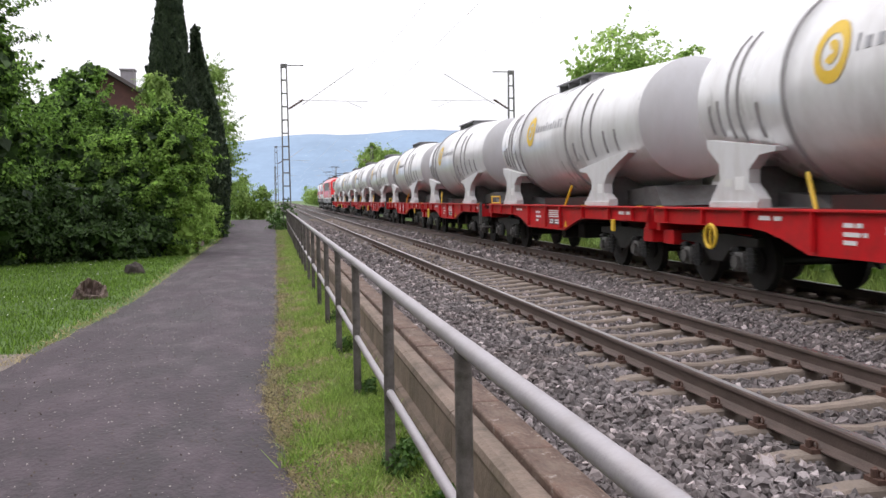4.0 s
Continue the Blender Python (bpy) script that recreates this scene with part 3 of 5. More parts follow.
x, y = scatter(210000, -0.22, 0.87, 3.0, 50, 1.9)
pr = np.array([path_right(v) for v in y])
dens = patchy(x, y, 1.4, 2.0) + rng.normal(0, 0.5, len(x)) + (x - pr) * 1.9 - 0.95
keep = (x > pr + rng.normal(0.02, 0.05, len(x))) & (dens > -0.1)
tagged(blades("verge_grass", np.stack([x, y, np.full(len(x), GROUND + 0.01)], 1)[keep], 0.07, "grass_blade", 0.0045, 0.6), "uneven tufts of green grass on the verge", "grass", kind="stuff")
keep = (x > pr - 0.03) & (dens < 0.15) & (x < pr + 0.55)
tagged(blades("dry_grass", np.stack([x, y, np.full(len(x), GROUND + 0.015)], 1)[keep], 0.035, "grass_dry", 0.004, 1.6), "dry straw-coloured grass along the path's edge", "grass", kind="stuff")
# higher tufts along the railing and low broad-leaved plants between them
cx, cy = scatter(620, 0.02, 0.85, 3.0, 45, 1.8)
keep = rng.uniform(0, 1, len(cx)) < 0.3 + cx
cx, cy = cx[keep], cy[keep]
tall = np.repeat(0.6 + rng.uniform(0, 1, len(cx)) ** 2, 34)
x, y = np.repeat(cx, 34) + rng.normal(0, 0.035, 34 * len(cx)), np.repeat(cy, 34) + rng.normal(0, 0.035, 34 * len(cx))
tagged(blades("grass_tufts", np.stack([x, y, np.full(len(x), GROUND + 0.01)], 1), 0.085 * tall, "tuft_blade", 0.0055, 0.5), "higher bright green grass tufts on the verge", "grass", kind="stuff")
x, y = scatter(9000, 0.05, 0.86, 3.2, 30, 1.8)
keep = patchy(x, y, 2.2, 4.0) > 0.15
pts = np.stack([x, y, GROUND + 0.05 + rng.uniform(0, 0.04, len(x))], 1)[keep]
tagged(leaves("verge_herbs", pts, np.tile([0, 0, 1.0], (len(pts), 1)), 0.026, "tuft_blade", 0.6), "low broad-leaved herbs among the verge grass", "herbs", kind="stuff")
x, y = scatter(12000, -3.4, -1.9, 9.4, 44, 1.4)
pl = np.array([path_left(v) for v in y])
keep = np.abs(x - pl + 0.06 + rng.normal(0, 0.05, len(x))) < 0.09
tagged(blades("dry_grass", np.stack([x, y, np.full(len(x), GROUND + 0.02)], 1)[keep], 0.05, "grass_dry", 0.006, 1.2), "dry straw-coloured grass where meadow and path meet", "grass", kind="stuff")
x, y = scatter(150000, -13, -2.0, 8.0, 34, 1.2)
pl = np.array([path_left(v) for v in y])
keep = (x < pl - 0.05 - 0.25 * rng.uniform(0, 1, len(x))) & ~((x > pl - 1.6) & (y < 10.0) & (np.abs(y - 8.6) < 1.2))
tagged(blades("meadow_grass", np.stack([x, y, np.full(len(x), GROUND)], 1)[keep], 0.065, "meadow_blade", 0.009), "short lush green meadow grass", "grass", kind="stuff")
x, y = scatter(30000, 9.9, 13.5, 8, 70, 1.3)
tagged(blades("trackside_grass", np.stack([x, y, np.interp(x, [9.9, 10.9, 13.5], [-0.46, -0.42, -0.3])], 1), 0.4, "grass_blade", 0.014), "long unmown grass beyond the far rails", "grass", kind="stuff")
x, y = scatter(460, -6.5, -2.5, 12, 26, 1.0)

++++

EXERCISE DETAILS: Reproduce the listing word for word and omit its pictures.

RESULT FOR THIS EXERCISE:
4.0 s
Continue the Blender Python (bpy) script that recreates this scene with part 3 of 5. More parts follow.
x, y = scatter(210000, -0.22, 0.87, 3.0, 50, 1.9)
pr = np.array([path_right(v) for v in y])
dens = patchy(x, y, 1.4, 2.0) + rng.normal(0, 0.5, len(x)) + (x - pr) * 1.9 - 0.95
keep = (x > pr + rng.normal(0.02, 0.05, len(x))) & (dens > -0.1)
tagged(blades("verge_grass", np.stack([x, y, np.full(len(x), GROUND + 0.01)], 1)[keep], 0.07, "grass_blade", 0.0045, 0.6), "uneven tufts of green grass on the verge", "grass", kind="stuff")
keep = (x > pr - 0.03) & (dens < 0.15) & (x < pr + 0.55)
tagged(blades("dry_grass", np.stack([x, y, np.full(len(x), GROUND + 0.015)], 1)[keep], 0.035, "grass_dry", 0.004, 1.6), "dry straw-coloured grass along the path's edge", "grass", kind="stuff")
# higher tufts along the railing and low broad-leaved plants between them
cx, cy = scatter(620, 0.02, 0.85, 3.0, 45, 1.8)
keep = rng.uniform(0, 1, len(cx)) < 0.3 + cx
cx, cy = cx[keep], cy[keep]
tall = np.repeat(0.6 + rng.uniform(0, 1, len(cx)) ** 2, 34)
x, y = np.repeat(cx, 34) + rng.normal(0, 0.035, 34 * len(cx)), np.repeat(cy, 34) + rng.normal(0, 0.035, 34 * len(cx))
tagged(blades("grass_tufts", np.stack([x, y, np.full(len(x), GROUND + 0.01)], 1), 0.085 * tall, "tuft_blade", 0.0055, 0.5), "higher bright green grass tufts on the verge", "grass", kind="stuff")
x, y = scatter(9000, 0.05, 0.86, 3.2, 30, 1.8)
keep = patchy(x, y, 2.2, 4.0) > 0.15
pts = np.stack([x, y, GROUND + 0.05 + rng.uniform(0, 0.04, len(x))], 1)[keep]
tagged(leaves("verge_herbs", pts, np.tile([0, 0, 1.0], (len(pts), 1)), 0.026, "tuft_blade", 0.6), "low broad-leaved herbs among the verge grass", "herbs", kind="stuff")
x, y = scatter(12000, -3.4, -1.9, 9.4, 44, 1.4)
pl = np.array([path_left(v) for v in y])
keep = np.abs(x - pl + 0.06 + rng.normal(0, 0.05, len(x))) < 0.09
tagged(blades("dry_grass", np.stack([x, y, np.full(len(x), GROUND + 0.02)], 1)[keep], 0.05, "grass_dry", 0.006, 1.2), "dry straw-coloured grass where meadow and path meet", "grass", kind="stuff")
x, y = scatter(150000, -13, -2.0, 8.0, 34, 1.2)
pl = np.array([path_left(v) for v in y])
keep = (x < pl - 0.05 - 0.25 * rng.uniform(0, 1, len(x))) & ~((x > pl - 1.6) & (y < 10.0) & (np.abs(y - 8.6) < 1.2))
tagged(blades("meadow_grass", np.stack([x, y, np.full(len(x), GROUND)], 1)[keep], 0.065, "meadow_blade", 0.009), "short lush green meadow grass", "grass", kind="stuff")
x, y = scatter(30000, 9.9, 13.5, 8, 70, 1.3)
tagged(blades("trackside_grass", np.stack([x, y, np.interp(x, [9.9, 10.9, 13.5], [-0.46, -0.42, -0.3])], 1), 0.4, "grass_blade", 0.014), "long unmown grass beyond the far rails", "grass", kind="stuff")
x, y = scatter(460, -6.5, -2.5, 12, 26, 1.0)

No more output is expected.